What This Means for Banks and Fintech Companies
The rise of stablecoin infrastructure presents both opportunities and challenges.
Banks can expand digital payment services, modernize trade finance, and develop corporate treasury solutions that incorporate blockchain-based settlement. Fintech companies can build products that simplify cross-border commerce for businesses and individuals alike.
Yet competition is intensifying. Decentralized platforms, evolving regulations, cybersecurity risks, and rising compliance costs will shape the next phase of innovation.
Success will depend on balancing speed, security, and regulatory compliance.

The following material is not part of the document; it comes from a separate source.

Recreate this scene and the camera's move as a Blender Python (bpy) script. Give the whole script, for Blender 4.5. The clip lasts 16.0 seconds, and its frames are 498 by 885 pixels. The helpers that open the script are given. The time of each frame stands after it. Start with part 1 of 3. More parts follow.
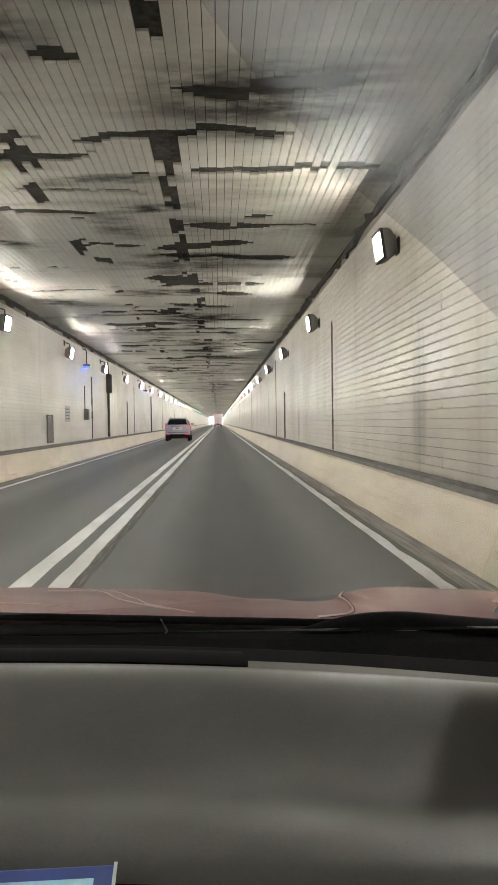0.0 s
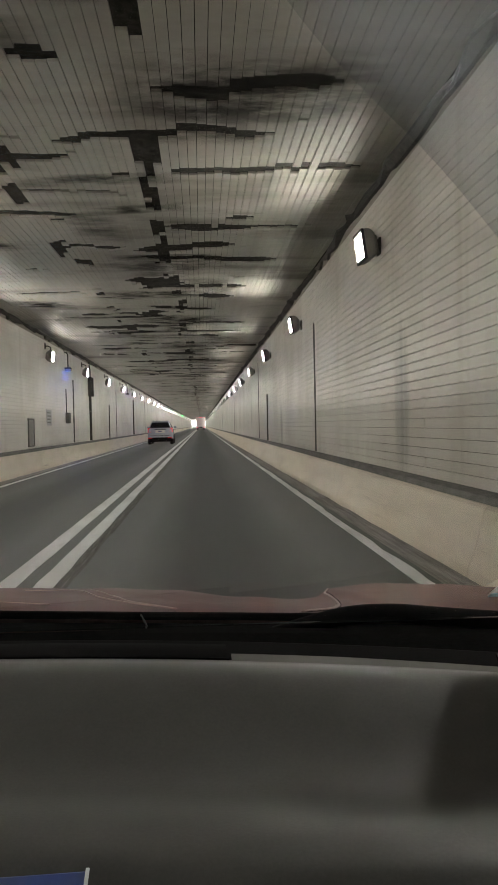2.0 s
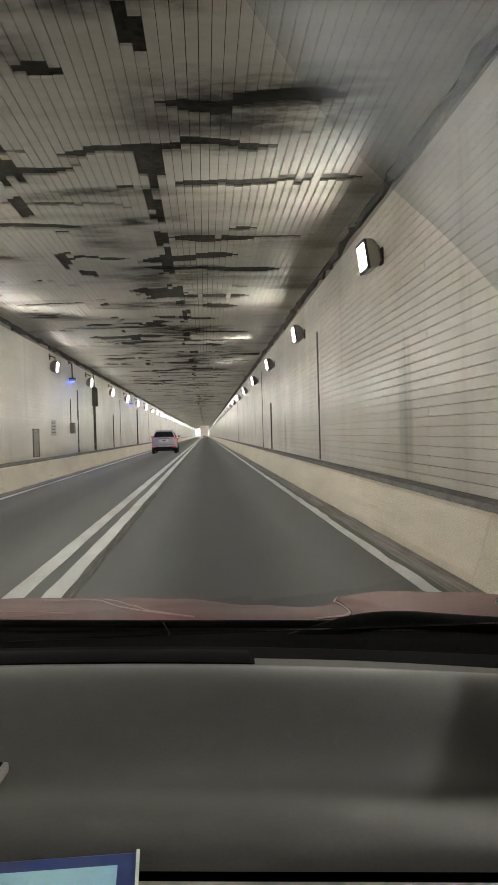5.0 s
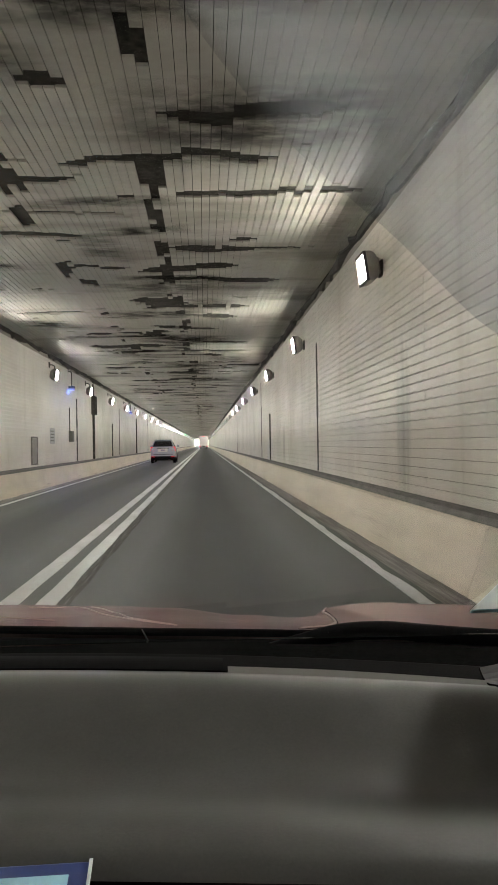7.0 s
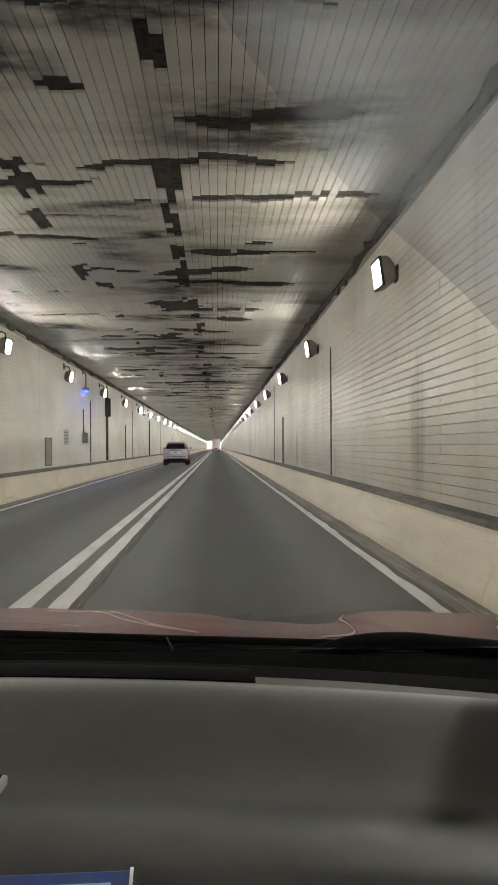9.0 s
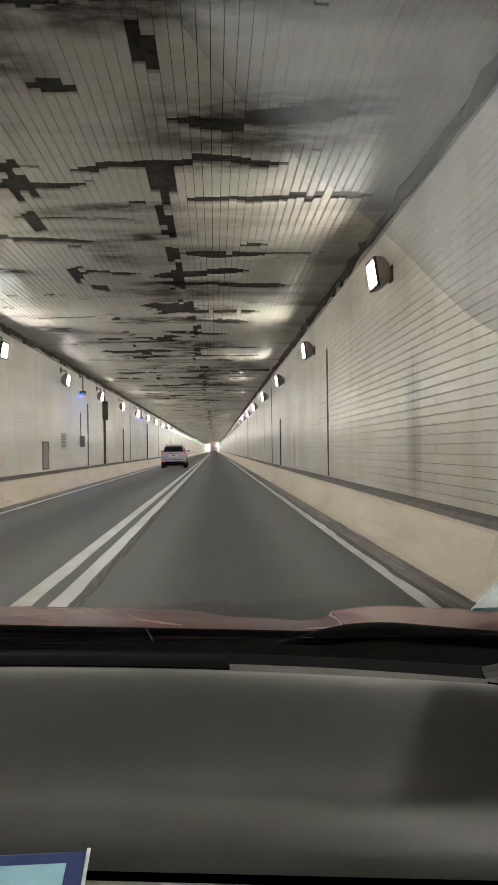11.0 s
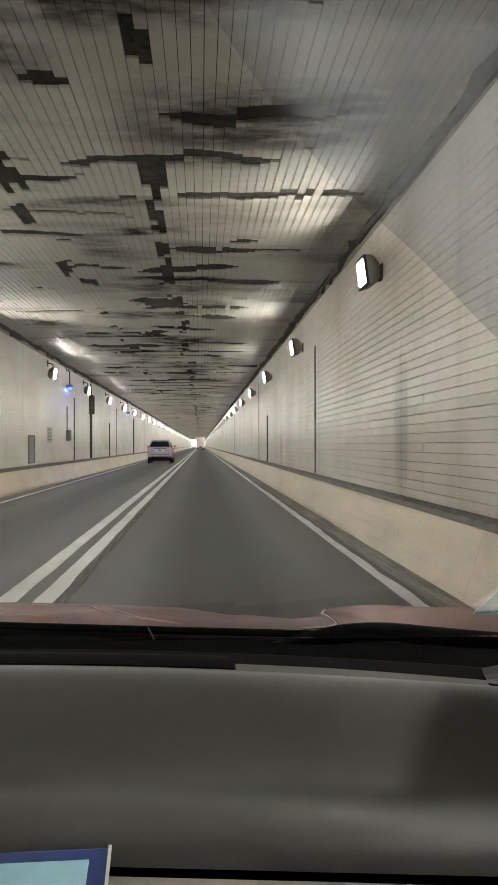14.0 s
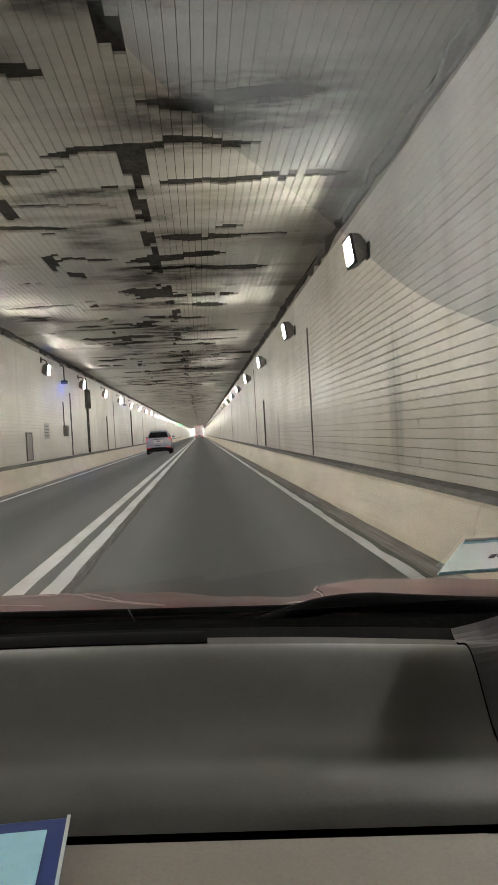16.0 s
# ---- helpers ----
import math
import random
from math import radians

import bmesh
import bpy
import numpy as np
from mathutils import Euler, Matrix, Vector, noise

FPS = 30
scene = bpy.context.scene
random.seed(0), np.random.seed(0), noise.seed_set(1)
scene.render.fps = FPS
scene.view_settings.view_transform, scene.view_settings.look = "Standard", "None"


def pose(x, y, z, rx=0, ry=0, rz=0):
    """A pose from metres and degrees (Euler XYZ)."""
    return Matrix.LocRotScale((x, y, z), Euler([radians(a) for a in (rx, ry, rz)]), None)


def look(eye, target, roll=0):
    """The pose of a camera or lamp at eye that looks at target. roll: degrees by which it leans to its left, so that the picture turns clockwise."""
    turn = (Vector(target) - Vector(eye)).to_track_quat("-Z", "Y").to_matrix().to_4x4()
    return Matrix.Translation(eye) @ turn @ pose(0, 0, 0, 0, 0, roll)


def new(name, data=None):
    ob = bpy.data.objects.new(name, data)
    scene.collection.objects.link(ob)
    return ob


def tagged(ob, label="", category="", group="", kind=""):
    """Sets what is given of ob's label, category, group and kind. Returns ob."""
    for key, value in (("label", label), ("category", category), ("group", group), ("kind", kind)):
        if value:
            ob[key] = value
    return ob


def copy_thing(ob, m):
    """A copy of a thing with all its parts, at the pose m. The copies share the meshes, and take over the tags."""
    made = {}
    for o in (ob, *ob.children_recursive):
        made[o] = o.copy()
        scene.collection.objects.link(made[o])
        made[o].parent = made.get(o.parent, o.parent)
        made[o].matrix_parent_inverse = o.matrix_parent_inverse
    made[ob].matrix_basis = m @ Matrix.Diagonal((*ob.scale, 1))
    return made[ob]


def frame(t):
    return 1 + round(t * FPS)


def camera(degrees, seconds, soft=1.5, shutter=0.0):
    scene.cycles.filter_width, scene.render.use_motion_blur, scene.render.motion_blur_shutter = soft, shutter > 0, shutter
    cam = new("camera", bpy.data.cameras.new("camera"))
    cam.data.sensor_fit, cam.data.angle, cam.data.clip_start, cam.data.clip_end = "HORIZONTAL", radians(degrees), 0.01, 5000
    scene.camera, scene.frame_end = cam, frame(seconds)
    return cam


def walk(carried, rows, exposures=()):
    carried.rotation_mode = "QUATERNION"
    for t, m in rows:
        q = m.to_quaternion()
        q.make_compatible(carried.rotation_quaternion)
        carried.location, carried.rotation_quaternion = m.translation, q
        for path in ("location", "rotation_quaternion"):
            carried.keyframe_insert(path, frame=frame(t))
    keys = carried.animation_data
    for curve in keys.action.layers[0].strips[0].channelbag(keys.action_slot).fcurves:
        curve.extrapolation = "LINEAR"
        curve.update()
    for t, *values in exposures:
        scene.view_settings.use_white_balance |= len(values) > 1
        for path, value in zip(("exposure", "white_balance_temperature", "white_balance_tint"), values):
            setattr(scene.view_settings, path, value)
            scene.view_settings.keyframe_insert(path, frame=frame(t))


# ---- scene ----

What Investors Should Watch
For investors, the more important trend is not the price of cryptocurrencies but the growth of blockchain payment infrastructure.
Key indicators include:
Stablecoin transaction volumes
Institutional adoption of digital dollar payments
Regulatory reforms
Cross-border payment partnerships
Expansion of blockchain settlement platforms
These developments could reshape Nigeria's fintech landscape over the coming decade.
Conclusion
Nigeria's foreign exchange market is entering a new phase. The transition from exchange-rate tracking platforms like AbokiFX to stablecoin settlement networks reflects a broader transformation in how value moves across borders.
Stablecoins are increasingly becoming financial infrastructure rather than purely speculative assets. They offer businesses faster settlements, lower costs, and improved access to global commerce, even though they cannot solve Nigeria's underlying exchange rate challenges.
The next chapter of Nigeria's FX market may depend less on where the naira's value is quoted and more on the efficiency, reliability, and accessibility of the digital rails that move money around the world.